The inverse problem of parameter identification is vital to groundwater modeling. The three ways commonly used to accomplish this parameterization are the zonation method, the interpolation method, or a combination of the two. The typical groundwater flow model used for the discussion has two-dimensional unsteady flow in an inhomogeneous, isotropic and confined aquifer. It is assumed that the storage coefficient is known and the parameter to be identified is the spatially distributed transmissivity. The dimension of transmissivity must be reduced to obtain a unique solution to the inverse problem. This is achieved by parameterization. In the zonation method, the aquifer is divided into several zones and a constant parameter value is used to characterize each zone. In the interpolation method, an interpolation function is used to approximate transmissivity.

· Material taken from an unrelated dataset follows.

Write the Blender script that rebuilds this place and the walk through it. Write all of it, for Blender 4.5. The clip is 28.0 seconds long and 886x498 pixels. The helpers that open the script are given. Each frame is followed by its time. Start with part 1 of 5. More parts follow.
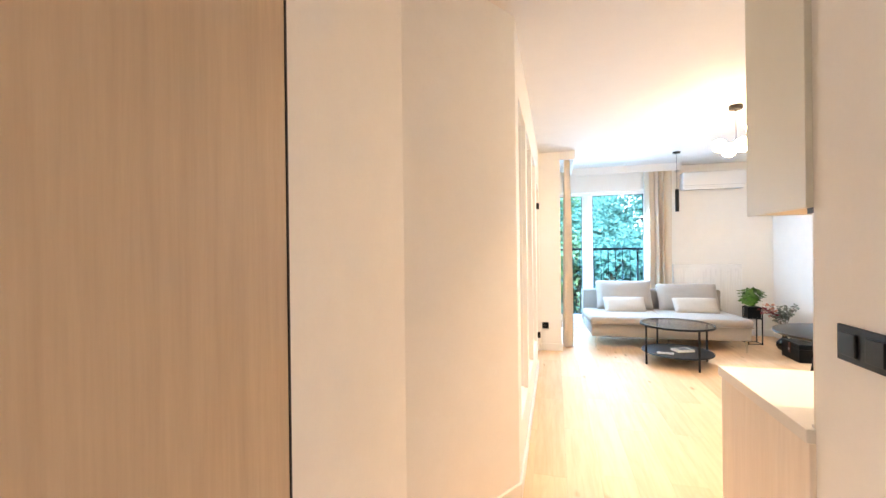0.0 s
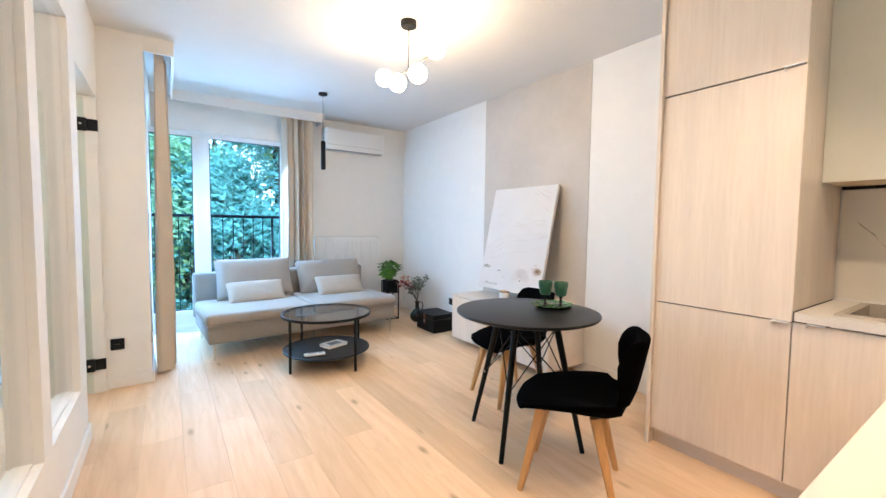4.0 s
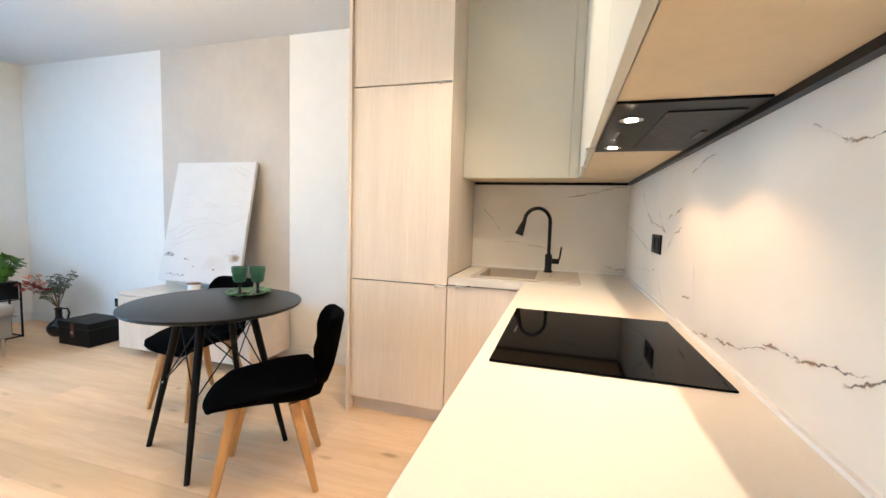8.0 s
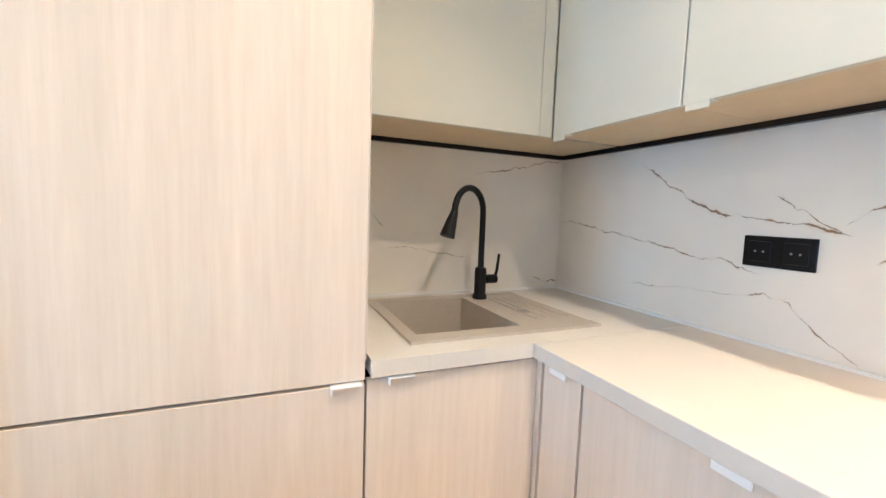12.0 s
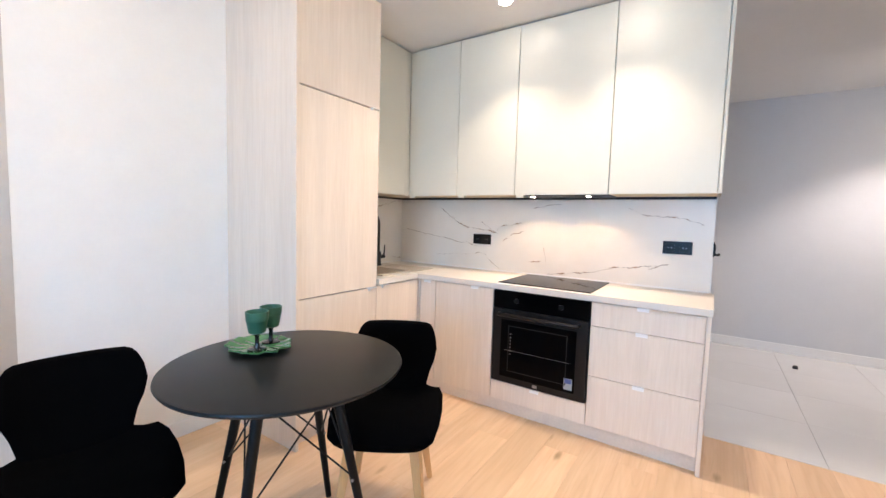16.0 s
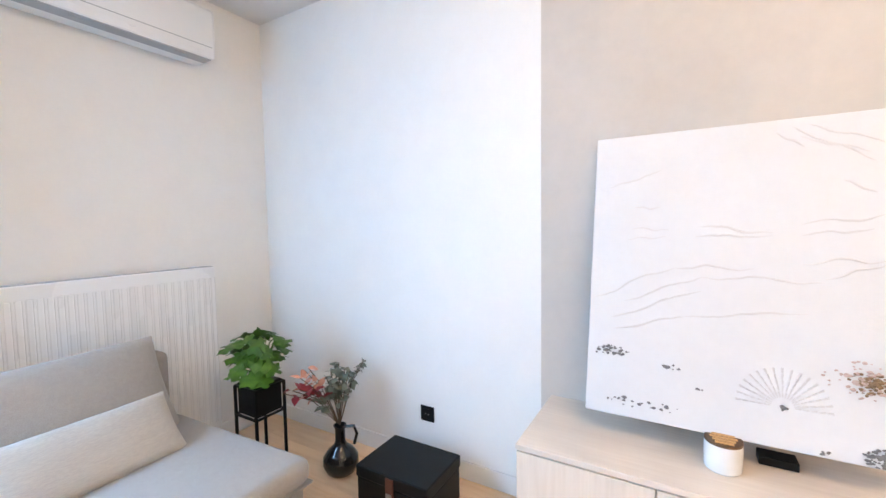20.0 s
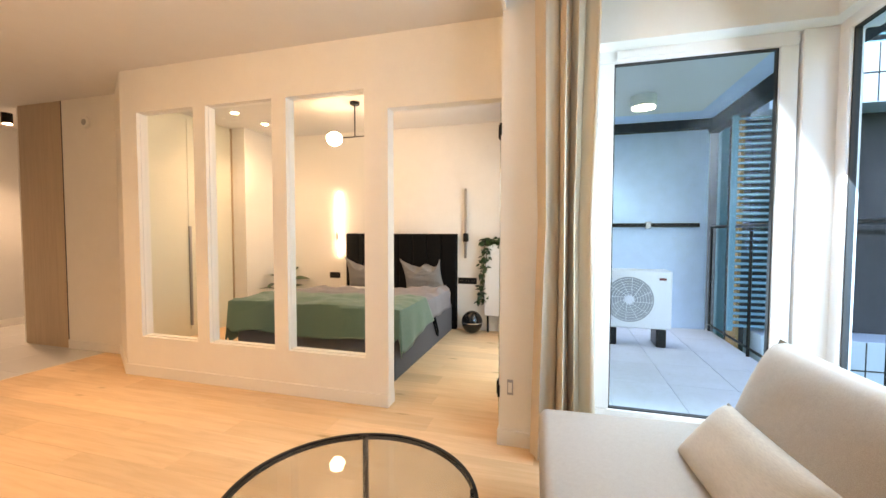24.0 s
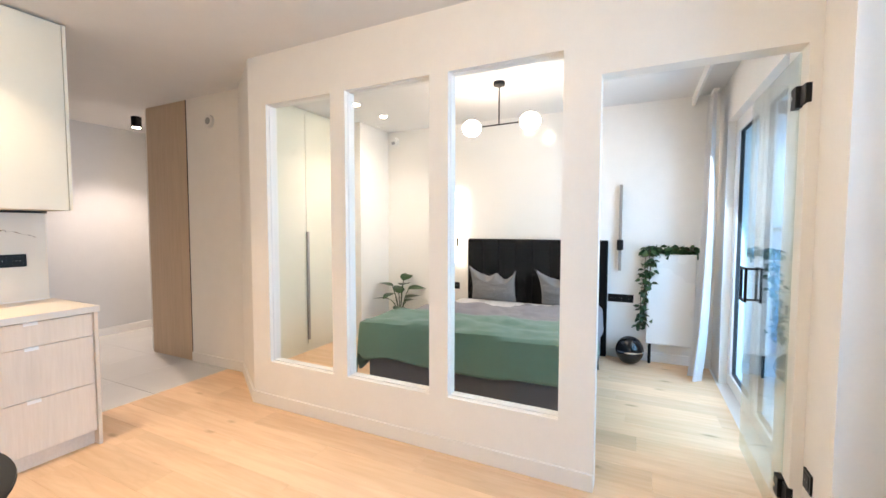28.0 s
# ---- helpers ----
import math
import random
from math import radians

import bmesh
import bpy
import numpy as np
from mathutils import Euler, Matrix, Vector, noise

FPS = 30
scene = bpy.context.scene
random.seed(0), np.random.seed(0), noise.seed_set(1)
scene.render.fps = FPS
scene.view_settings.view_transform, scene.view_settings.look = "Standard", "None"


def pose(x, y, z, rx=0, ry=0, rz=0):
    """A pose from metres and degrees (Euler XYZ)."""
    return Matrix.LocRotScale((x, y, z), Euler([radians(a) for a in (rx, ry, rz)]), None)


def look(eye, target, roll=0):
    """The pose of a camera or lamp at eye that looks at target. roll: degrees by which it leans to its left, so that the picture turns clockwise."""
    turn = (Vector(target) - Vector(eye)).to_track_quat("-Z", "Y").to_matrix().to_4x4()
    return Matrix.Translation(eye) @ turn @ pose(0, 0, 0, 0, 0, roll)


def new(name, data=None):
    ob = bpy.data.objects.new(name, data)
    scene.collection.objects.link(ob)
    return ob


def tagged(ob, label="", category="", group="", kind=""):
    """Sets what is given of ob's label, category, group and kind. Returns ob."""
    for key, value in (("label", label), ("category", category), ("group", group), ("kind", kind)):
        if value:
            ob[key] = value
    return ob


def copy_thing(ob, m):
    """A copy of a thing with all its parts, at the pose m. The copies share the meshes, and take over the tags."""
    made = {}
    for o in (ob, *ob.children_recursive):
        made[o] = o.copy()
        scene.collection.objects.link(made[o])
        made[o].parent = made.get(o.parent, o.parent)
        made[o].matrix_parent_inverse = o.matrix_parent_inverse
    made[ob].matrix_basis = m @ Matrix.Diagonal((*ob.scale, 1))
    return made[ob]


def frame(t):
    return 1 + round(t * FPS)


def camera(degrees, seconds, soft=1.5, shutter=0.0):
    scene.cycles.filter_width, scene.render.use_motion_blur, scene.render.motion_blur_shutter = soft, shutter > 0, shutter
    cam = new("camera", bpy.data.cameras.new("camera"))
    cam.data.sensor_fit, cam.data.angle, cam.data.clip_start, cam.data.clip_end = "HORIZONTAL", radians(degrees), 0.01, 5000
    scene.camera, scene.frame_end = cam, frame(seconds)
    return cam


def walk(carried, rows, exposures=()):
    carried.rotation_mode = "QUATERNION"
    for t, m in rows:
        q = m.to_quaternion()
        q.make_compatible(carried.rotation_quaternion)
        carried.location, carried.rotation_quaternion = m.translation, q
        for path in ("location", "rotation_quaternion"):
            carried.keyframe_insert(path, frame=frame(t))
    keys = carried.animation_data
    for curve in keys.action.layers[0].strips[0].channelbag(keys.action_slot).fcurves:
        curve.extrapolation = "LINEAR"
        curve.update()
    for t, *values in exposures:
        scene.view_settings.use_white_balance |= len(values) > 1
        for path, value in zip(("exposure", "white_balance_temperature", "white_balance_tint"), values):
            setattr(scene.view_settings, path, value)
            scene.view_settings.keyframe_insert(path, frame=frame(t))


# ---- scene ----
cam = camera(95.3, 28.0)
PATH = [
    (0, (0.197, -1.313, 1.354), (-0.335, 0.614, 1.351), -0.7),
    (0.5, (0.2, -1.094, 1.291), (-0.007, 0.896, 1.28), 0.0),
    (1, (0.139, -0.832, 1.268), (0.173, 1.167, 1.224), 0.1),
    (1.5, (0.083, -0.587, 1.252), (0.381, 1.389, 1.174), 0.3),
    (2, (0.084, -0.32, 1.246), (0.76, 1.56, 1.15), 0.6),
    (2.5, (0.153, -0.116, 1.244), (1.197, 1.586, 1.14), 0.9),
    (4.5, (0.433, 0.474, 1.199), (1.56, 2.122, 1.084), 0.7),
    (5, (0.441, 0.424, 1.171), (1.306, 2.224, 1.055), 0.5),
    (5.5, (0.392, 0.307, 1.168), (1.071, 2.184, 1.05), 0.3),
    (6, (0.345, 0.179, 1.177), (0.925, 2.089, 1.058), 0.2),
    (6.5, (0.299, 0.067, 1.201), (1.032, 1.924, 1.075), 0.4),
    (7, (0.307, 0.098, 1.224), (1.505, 1.694, 1.088), 0.8),
    (7.5, (0.38, 0.265, 1.221), (2.035, 1.379, 1.073), 1.4),
    (8, (0.499, 0.391, 1.202), (2.411, 0.956, 1.044), 1.7),
    (8.5, (0.624, 0.54, 1.192), (2.616, 0.59, 1.026), 2.0),
    (9, (0.759, 0.683, 1.171), (2.724, 0.352, 0.999), 2.0),
    (9.5, (0.969, 0.806, 1.158), (2.883, 0.253, 0.981), 2.2),
    (10, (1.226, 0.917, 1.156), (3.091, 0.219, 0.971), 2.2),
    (10.5, (1.504, 0.971, 1.15), (3.348, 0.219, 0.968), 2.3),
    (11, (1.758, 1.022, 1.166), (3.598, 0.257, 0.985), 2.1),
    (11.5, (1.886, 1.082, 1.176), (3.731, 0.331, 0.999), 2.0),
    (13.5, (1.43, 1.836, 1.201), (3.004, 0.611, 1.041), 2.0),
    (14, (1.271, 2.08, 1.21), (2.675, 0.664, 1.057), 1.6),
    (14.5, (1.142, 2.344, 1.235), (2.359, 0.764, 1.079), 1.7),
    (15, (1.033, 2.607, 1.248), (2.14, 0.948, 1.1), 1.6),
    (15.5, (0.969, 2.801, 1.257), (2.034, 1.114, 1.116), 1.6),
    (16, (0.871, 2.968, 1.27), (1.975, 1.307, 1.121), 1.7),
    (16.5, (0.752, 3.119, 1.251), (1.952, 1.526, 1.099), 1.6),
    (17, (0.687, 3.225, 1.242), (2.007, 1.731, 1.083), 1.6),
    (17.5, (0.649, 3.269, 1.237), (2.106, 1.91, 1.066), 1.5),
    (18, (0.654, 3.26, 1.252), (2.277, 2.105, 1.069), 1.4),
    (18.5, (0.786, 3.224, 1.279), (2.579, 2.361, 1.084), 1.0),
    (19, (1.042, 3.228, 1.272), (2.998, 2.85, 1.092), 0.5),
    (19.5, (1.298, 3.299, 1.294), (3.269, 3.592, 1.127), -0.3),
    (20, (1.567, 3.378, 1.287), (3.288, 4.389, 1.161), -0.9),
    (20.5, (1.798, 3.517, 1.239), (2.981, 5.128, 1.157), -1.0),
    (21, (1.996, 3.731, 1.218), (2.394, 5.69, 1.176), -1.1),
    (21.5, (2.139, 3.976, 1.227), (1.707, 5.928, 1.189), -1.3),
    (22, (2.194, 4.241, 1.217), (1.036, 5.871, 1.195), -1.0),
    (22.5, (2.201, 4.416, 1.242), (0.526, 5.51, 1.225), -0.7),
    (24.5, (2.785, 4.562, 1.235), (1.034, 3.603, 1.117), 0.2),
    (25, (2.87, 4.55, 1.209), (1.344, 3.266, 1.061), 0.2),
    (25.5, (2.896, 4.517, 1.207), (1.617, 2.989, 1.038), 0.2),
    (26, (2.875, 4.476, 1.219), (1.796, 2.802, 1.043), 0.1),
    (26.5, (2.811, 4.355, 1.266), (1.801, 2.637, 1.099), 0.0),
    (27, (2.676, 4.122, 1.314), (1.493, 2.515, 1.179), 0.1),
    (27.5, (2.474, 3.837, 1.32), (0.997, 2.493, 1.207), 0.2),
    (28, (2.158, 3.584, 1.345), (0.358, 2.718, 1.24), 0.1),
]
walk(cam, [(t, look(eye, target, roll)) for t, eye, target, roll in PATH],
     [(0, 2.32, 7900, 24), (1.2, 2.15, 7400, 22), (2.2, 1.84, 6800, 19), (5.5, 1.65, 6700, 19), (7, 1.62, 6900, 18), (8, 1.77, 6600, 15), (9, 1.8, 6100, 14), (10, 1.85, 5950, 13), (11, 1.82, 5800, 13), (14, 1.78, 6200, 17), (17, 1.79, 6100, 20), (18.8, 1.82, 6800, 21), (19.7, 1.97, 6900, 23), (20.5, 1.98, 7300, 26), (21, 1.92, 11000, 33), (22, 1.66, 19000, 43), (24.6, 1.37, 10000, 29), (25.2, 1.46, 8400, 26), (26, 1.6, 7300, 21), (26.4, 1.58, 7200, 21), (27, 1.52, 6900, 20), (28, 1.7, 6900, 20)])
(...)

The least squares minimization problem is approached by assuming that transmissivity is parameterized into several zones. The decision variable to be minimized is displayed under the minimization operator and minimized over the proper choice of T. Several algorithms have been used to perform minimization that requires the calculation of the gradient vector. These algorithms include the Gauss-Newton algorithm, the Levenberg-Marquardt algorithm and the Broyden–Fletcher–Goldfarb–Shanno (BFGS) algorithm. These algorithms use the Jacobian matrix to approximate the Hessian matrix because the Jacobian only requires the calculation of the first derivatives. The elements of the Jacobian are the sensitivity coefficients of the head at the observation wells of each of the parameters and can be calculated as sensitivity coefficients. The three methods used to calculate the sensitivity coefficients are the influence coefficient method, the sensitivity equation method, and the variational method.
The inverse problem should identify the parameter dimension, parameter pattern and parameter values. The inverse problem of parameter structure identification seeks to select an appropriate parameterization scheme and then identify the three components associated with the parameterization scheme. Identifying a series of parameter structures with increasing parameter dimensions until the best structure is identified to avoid over-parameterization.
Several model selection criteria have been used to determine the best zonation structure based on the log-likelihood theory. These include the Akaike information criterion, the Bayesian information criterion, the Hannan information criterion, and the Kashyap information criterion. The best model minimizes the selection criteria and has the least number of parameters. Selecting the simpler model with fewer parameters is called the parsimony principle.
The goal of optimal experimental design is to select the observation locations and sampling frequency so the criterion is optimized subject to a set of constraints such as cost, reliability of the estimated parameters, and time and duration of the experiments. In groundwater modeling, the experimental design problem can be simplified to the determination of observation locations if the observations taken are assumed to be from the beginning of the pumping test to the end.
The groundwater simulation model must be included in the constraint set in an optimization model to achieve an optimal management policy. One approach to coupling simulation with optimization is the embedding approach. In this approach, the governing equation is discretized into a system of finite-element equations. Other approaches used to approximate computationally expensive simulation models utilize surrogate models. The surrogate model is simpler, and faster, and is derived from the response surface generated from the original simulation model.
Conjunctive-use management of surface water and groundwater models are resource-allocation models of the water resources system. For these models, it is assumed that the water basin includes pumping wells and injection wells and that the basin’s water demand can be met by groundwater pumping.